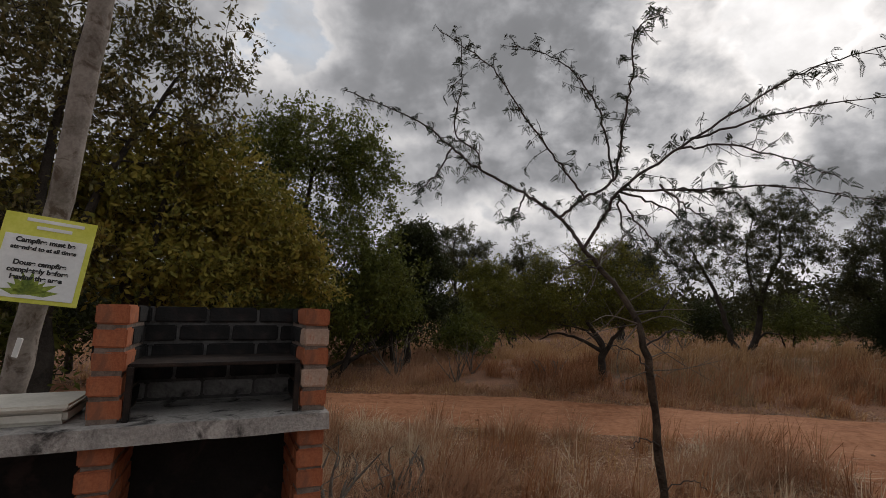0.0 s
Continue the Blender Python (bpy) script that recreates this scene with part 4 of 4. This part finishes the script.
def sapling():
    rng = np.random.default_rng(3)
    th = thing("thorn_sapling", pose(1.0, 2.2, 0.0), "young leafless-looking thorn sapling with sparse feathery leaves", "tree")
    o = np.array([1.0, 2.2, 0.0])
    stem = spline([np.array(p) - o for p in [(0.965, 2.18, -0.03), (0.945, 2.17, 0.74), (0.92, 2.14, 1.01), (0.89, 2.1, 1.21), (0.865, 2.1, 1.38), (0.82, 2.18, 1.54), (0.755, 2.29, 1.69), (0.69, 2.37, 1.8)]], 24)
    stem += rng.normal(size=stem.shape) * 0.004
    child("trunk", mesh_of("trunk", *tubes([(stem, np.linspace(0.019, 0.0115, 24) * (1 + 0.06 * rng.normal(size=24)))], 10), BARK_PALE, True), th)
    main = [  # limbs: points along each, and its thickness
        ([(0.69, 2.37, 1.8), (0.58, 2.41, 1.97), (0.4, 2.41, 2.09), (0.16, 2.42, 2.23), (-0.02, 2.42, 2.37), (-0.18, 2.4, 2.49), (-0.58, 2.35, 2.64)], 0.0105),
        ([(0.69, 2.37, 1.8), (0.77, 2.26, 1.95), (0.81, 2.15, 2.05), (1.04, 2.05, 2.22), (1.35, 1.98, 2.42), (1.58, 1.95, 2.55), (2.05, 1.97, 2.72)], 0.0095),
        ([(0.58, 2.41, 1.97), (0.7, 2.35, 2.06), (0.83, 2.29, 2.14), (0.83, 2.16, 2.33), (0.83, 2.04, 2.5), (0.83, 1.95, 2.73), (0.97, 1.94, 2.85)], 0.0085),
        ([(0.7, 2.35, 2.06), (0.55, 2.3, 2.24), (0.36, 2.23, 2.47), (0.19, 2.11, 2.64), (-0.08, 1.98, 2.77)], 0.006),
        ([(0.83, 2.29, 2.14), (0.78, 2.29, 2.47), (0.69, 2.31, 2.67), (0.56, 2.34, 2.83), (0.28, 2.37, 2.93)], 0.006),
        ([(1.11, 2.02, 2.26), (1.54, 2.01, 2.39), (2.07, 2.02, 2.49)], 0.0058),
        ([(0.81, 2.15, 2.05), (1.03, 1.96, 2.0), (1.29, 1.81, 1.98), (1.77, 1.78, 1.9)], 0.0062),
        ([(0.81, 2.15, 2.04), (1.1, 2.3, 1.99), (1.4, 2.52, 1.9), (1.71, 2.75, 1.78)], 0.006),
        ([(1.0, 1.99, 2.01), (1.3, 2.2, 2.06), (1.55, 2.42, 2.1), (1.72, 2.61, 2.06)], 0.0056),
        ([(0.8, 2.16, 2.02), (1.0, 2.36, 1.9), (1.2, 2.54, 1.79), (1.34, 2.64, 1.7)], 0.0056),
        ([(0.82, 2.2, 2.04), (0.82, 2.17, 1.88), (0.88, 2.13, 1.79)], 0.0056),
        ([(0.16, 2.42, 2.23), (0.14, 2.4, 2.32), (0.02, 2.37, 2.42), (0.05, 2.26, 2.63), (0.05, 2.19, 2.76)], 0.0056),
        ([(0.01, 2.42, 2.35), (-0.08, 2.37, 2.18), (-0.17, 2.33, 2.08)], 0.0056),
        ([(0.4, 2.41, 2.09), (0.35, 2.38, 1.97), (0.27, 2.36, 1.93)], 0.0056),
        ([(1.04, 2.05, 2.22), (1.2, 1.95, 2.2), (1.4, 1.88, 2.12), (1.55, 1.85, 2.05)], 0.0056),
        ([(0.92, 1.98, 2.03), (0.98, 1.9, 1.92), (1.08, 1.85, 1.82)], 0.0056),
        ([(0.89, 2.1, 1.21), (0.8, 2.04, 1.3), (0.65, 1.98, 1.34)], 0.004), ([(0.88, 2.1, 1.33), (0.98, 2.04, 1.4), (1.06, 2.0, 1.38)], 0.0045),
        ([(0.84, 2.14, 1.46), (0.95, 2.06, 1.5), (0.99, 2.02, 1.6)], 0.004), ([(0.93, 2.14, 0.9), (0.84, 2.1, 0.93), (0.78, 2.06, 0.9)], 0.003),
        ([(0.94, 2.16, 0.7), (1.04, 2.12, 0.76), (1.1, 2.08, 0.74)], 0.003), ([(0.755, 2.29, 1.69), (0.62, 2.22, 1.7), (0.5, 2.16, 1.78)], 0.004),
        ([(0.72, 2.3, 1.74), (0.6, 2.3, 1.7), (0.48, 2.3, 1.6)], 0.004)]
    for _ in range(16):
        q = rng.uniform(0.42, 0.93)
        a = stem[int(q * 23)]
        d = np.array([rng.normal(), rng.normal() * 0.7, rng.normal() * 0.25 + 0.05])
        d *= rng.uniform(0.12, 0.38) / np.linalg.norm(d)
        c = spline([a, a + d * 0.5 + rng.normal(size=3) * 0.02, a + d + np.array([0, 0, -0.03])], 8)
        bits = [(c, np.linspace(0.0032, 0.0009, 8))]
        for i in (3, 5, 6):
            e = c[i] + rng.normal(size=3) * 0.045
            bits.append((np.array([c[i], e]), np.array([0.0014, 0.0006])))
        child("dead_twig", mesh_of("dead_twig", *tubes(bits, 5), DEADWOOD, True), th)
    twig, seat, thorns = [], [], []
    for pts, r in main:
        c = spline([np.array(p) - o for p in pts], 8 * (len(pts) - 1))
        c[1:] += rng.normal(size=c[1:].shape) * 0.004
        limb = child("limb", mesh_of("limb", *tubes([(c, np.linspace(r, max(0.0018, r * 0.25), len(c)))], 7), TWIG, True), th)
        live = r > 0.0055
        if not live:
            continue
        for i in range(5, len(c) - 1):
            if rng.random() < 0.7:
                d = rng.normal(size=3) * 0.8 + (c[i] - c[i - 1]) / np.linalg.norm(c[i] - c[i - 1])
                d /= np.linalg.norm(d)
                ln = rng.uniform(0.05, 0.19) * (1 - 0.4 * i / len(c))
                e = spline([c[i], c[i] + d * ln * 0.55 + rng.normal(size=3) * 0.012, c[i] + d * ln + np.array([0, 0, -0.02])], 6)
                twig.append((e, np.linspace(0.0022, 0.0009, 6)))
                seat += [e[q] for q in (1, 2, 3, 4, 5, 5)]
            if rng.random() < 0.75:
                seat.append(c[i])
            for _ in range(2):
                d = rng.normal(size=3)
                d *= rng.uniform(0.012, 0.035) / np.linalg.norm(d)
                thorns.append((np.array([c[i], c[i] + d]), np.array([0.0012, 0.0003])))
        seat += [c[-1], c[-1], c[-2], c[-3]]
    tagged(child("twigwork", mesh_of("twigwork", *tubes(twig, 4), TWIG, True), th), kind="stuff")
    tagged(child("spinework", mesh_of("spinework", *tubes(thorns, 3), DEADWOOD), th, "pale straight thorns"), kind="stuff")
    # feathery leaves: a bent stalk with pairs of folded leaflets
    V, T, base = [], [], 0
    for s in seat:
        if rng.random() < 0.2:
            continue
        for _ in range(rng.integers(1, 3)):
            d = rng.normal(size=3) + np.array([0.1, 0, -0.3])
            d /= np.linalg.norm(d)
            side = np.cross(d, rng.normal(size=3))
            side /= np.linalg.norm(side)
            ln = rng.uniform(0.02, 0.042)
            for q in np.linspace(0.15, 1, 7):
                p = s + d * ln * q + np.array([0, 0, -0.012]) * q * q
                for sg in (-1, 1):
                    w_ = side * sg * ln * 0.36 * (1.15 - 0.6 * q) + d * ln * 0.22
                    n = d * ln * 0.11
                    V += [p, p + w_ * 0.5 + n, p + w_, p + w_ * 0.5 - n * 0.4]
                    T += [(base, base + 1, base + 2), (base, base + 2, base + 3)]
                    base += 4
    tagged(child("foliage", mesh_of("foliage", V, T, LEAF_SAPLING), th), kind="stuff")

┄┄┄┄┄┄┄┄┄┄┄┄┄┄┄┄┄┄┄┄

**Task prompt:** Of the lines above, how many hold the word "with"? Say the number alone.

**Reply to the exercise:** 3